-------- Dataset extract --------

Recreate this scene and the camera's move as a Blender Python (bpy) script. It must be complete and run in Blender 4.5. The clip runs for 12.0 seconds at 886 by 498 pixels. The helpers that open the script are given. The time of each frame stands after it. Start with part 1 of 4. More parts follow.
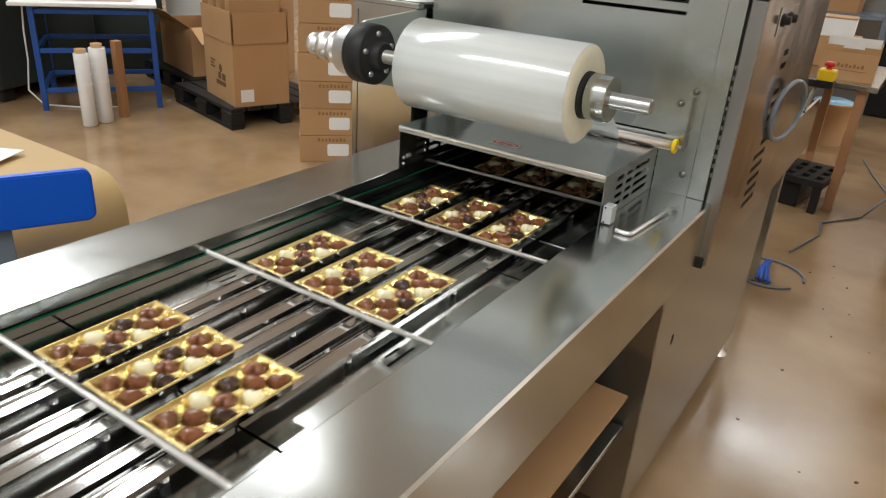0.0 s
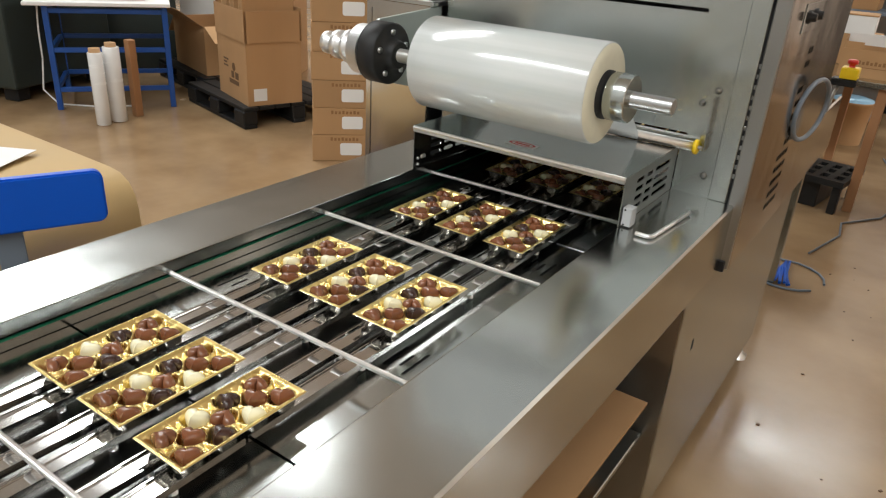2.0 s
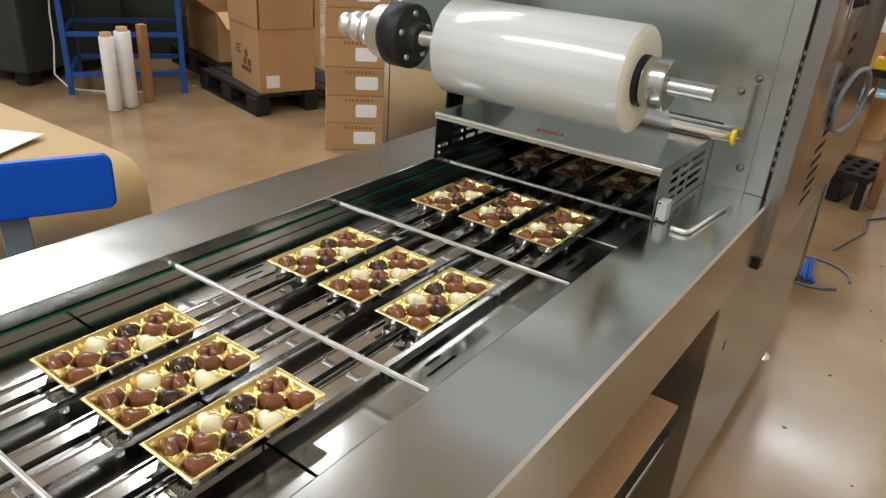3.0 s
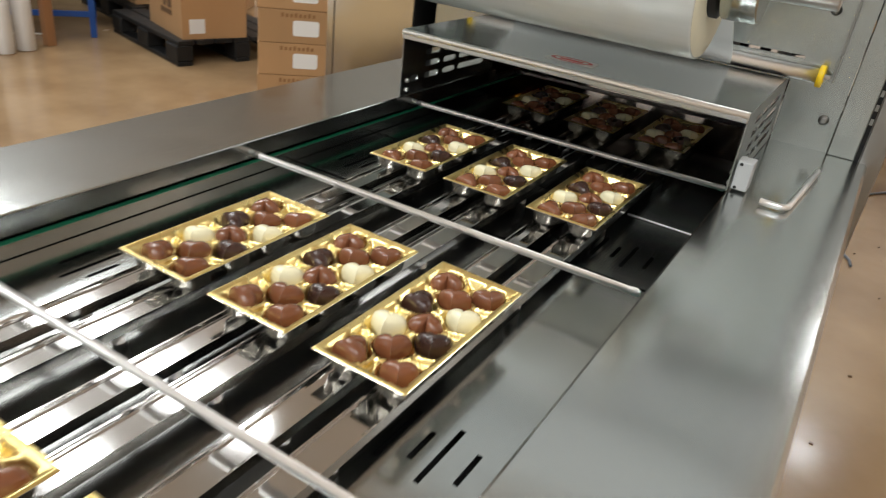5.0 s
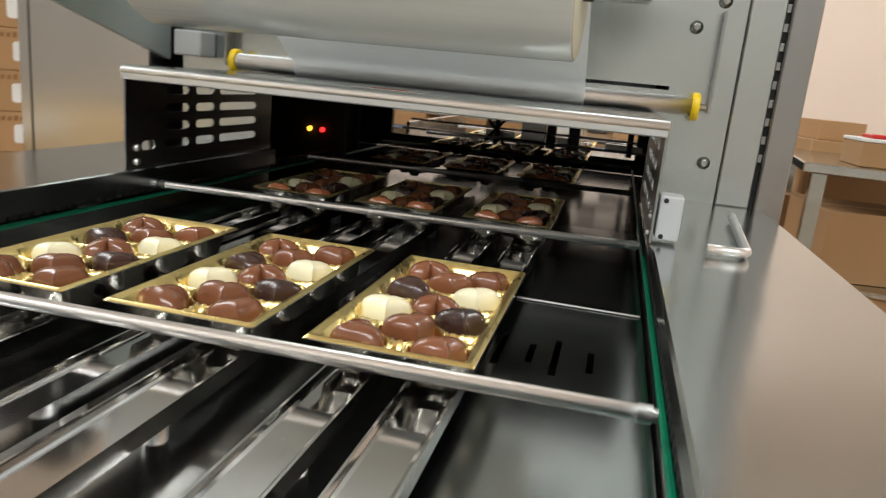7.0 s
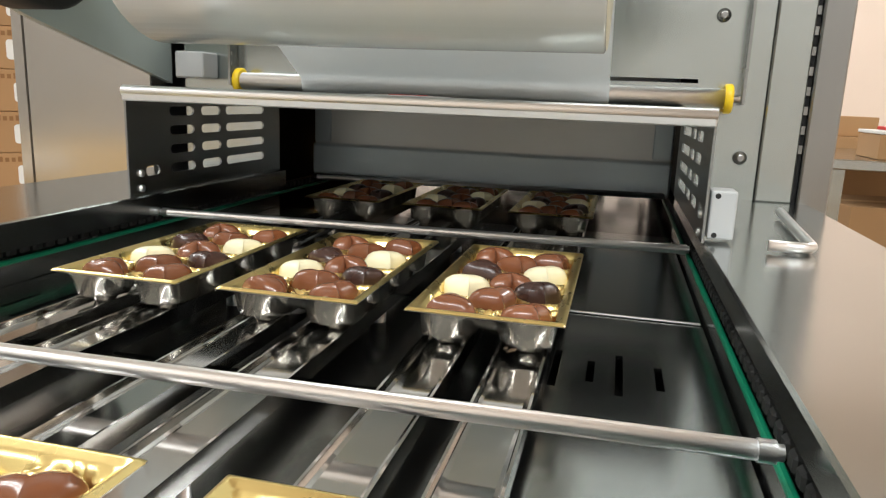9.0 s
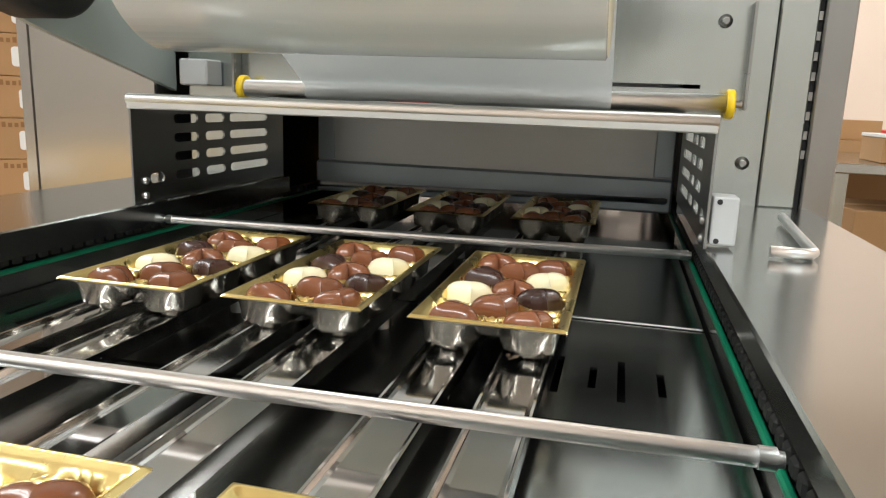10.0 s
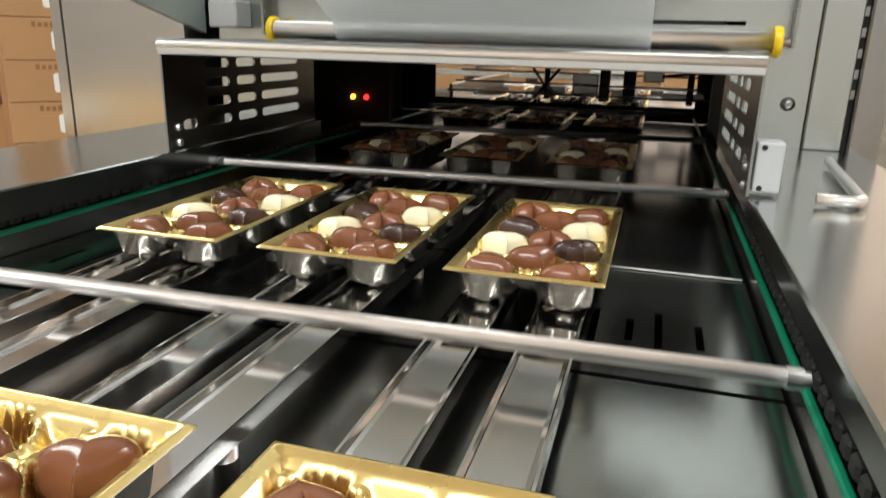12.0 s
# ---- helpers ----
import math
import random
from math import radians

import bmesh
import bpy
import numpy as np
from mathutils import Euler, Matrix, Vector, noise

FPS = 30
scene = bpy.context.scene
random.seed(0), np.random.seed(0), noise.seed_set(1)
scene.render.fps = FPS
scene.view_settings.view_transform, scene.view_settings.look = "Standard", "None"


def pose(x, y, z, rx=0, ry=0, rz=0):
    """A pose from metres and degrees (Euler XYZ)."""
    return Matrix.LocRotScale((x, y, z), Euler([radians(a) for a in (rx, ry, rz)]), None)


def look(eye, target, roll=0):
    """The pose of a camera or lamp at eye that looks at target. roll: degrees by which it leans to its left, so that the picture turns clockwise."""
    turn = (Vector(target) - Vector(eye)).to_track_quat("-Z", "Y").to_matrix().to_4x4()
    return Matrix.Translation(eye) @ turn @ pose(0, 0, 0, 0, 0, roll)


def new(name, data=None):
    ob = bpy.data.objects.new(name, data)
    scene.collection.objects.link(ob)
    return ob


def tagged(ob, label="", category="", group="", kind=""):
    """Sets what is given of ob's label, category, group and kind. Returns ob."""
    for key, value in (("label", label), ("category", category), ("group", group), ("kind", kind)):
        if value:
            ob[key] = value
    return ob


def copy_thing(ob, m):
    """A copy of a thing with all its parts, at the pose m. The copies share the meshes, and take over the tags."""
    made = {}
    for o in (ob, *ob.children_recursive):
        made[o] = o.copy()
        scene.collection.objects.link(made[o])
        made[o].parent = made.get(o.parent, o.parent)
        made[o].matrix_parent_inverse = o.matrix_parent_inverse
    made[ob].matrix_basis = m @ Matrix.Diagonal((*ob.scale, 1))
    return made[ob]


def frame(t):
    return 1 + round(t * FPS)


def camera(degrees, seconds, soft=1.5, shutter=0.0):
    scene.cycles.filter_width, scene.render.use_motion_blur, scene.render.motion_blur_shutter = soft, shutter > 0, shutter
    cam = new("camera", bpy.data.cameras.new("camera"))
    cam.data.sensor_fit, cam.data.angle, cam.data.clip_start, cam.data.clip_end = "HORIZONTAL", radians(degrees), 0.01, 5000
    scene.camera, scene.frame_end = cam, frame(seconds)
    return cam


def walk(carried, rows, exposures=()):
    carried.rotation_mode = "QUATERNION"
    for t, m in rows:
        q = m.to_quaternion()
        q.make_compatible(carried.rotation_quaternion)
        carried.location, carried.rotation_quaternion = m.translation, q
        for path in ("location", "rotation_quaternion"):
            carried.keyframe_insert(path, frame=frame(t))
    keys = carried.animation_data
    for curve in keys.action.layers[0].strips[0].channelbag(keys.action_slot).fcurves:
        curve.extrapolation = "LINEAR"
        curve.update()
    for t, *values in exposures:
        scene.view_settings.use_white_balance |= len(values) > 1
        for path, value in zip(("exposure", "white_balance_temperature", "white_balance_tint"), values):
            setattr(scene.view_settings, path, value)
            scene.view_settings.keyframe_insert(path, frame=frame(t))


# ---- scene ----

--------

Copy the data word for word. Pictures do not go in the copy.

Exercise response.
Recreate this scene and the camera's move as a Blender Python (bpy) script. It must be complete and run in Blender 4.5. The clip runs for 12.0 seconds at 886 by 498 pixels. The helpers that open the script are given. The time of each frame stands after it. Start with part 1 of 4. More parts follow.
0.0 s
2.0 s
3.0 s
5.0 s
7.0 s
9.0 s
10.0 s
12.0 s
# ---- helpers ----
import math
import random
from math import radians

import bmesh
import bpy
import numpy as np
from mathutils import Euler, Matrix, Vector, noise

FPS = 30
scene = bpy.context.scene
random.seed(0), np.random.seed(0), noise.seed_set(1)
scene.render.fps = FPS
scene.view_settings.view_transform, scene.view_settings.look = "Standard", "None"


def pose(x, y, z, rx=0, ry=0, rz=0):
    """A pose from metres and degrees (Euler XYZ)."""
    return Matrix.LocRotScale((x, y, z), Euler([radians(a) for a in (rx, ry, rz)]), None)


def look(eye, target, roll=0):
    """The pose of a camera or lamp at eye that looks at target. roll: degrees by which it leans to its left, so that the picture turns clockwise."""
    turn = (Vector(target) - Vector(eye)).to_track_quat("-Z", "Y").to_matrix().to_4x4()
    return Matrix.Translation(eye) @ turn @ pose(0, 0, 0, 0, 0, roll)


def new(name, data=None):
    ob = bpy.data.objects.new(name, data)
    scene.collection.objects.link(ob)
    return ob


def tagged(ob, label="", category="", group="", kind=""):
    """Sets what is given of ob's label, category, group and kind. Returns ob."""
    for key, value in (("label", label), ("category", category), ("group", group), ("kind", kind)):
        if value:
            ob[key] = value
    return ob


def copy_thing(ob, m):
    """A copy of a thing with all its parts, at the pose m. The copies share the meshes, and take over the tags."""
    made = {}
    for o in (ob, *ob.children_recursive):
        made[o] = o.copy()
        scene.collection.objects.link(made[o])
        made[o].parent = made.get(o.parent, o.parent)
        made[o].matrix_parent_inverse = o.matrix_parent_inverse
    made[ob].matrix_basis = m @ Matrix.Diagonal((*ob.scale, 1))
    return made[ob]


def frame(t):
    return 1 + round(t * FPS)


def camera(degrees, seconds, soft=1.5, shutter=0.0):
    scene.cycles.filter_width, scene.render.use_motion_blur, scene.render.motion_blur_shutter = soft, shutter > 0, shutter
    cam = new("camera", bpy.data.cameras.new("camera"))
    cam.data.sensor_fit, cam.data.angle, cam.data.clip_start, cam.data.clip_end = "HORIZONTAL", radians(degrees), 0.01, 5000
    scene.camera, scene.frame_end = cam, frame(seconds)
    return cam


def walk(carried, rows, exposures=()):
    carried.rotation_mode = "QUATERNION"
    for t, m in rows:
        q = m.to_quaternion()
        q.make_compatible(carried.rotation_quaternion)
        carried.location, carried.rotation_quaternion = m.translation, q
        for path in ("location", "rotation_quaternion"):
            carried.keyframe_insert(path, frame=frame(t))
    keys = carried.animation_data
    for curve in keys.action.layers[0].strips[0].channelbag(keys.action_slot).fcurves:
        curve.extrapolation = "LINEAR"
        curve.update()
    for t, *values in exposures:
        scene.view_settings.use_white_balance |= len(values) > 1
        for path, value in zip(("exposure", "white_balance_temperature", "white_balance_tint"), values):
            setattr(scene.view_settings, path, value)
            scene.view_settings.keyframe_insert(path, frame=frame(t))


# ---- scene ----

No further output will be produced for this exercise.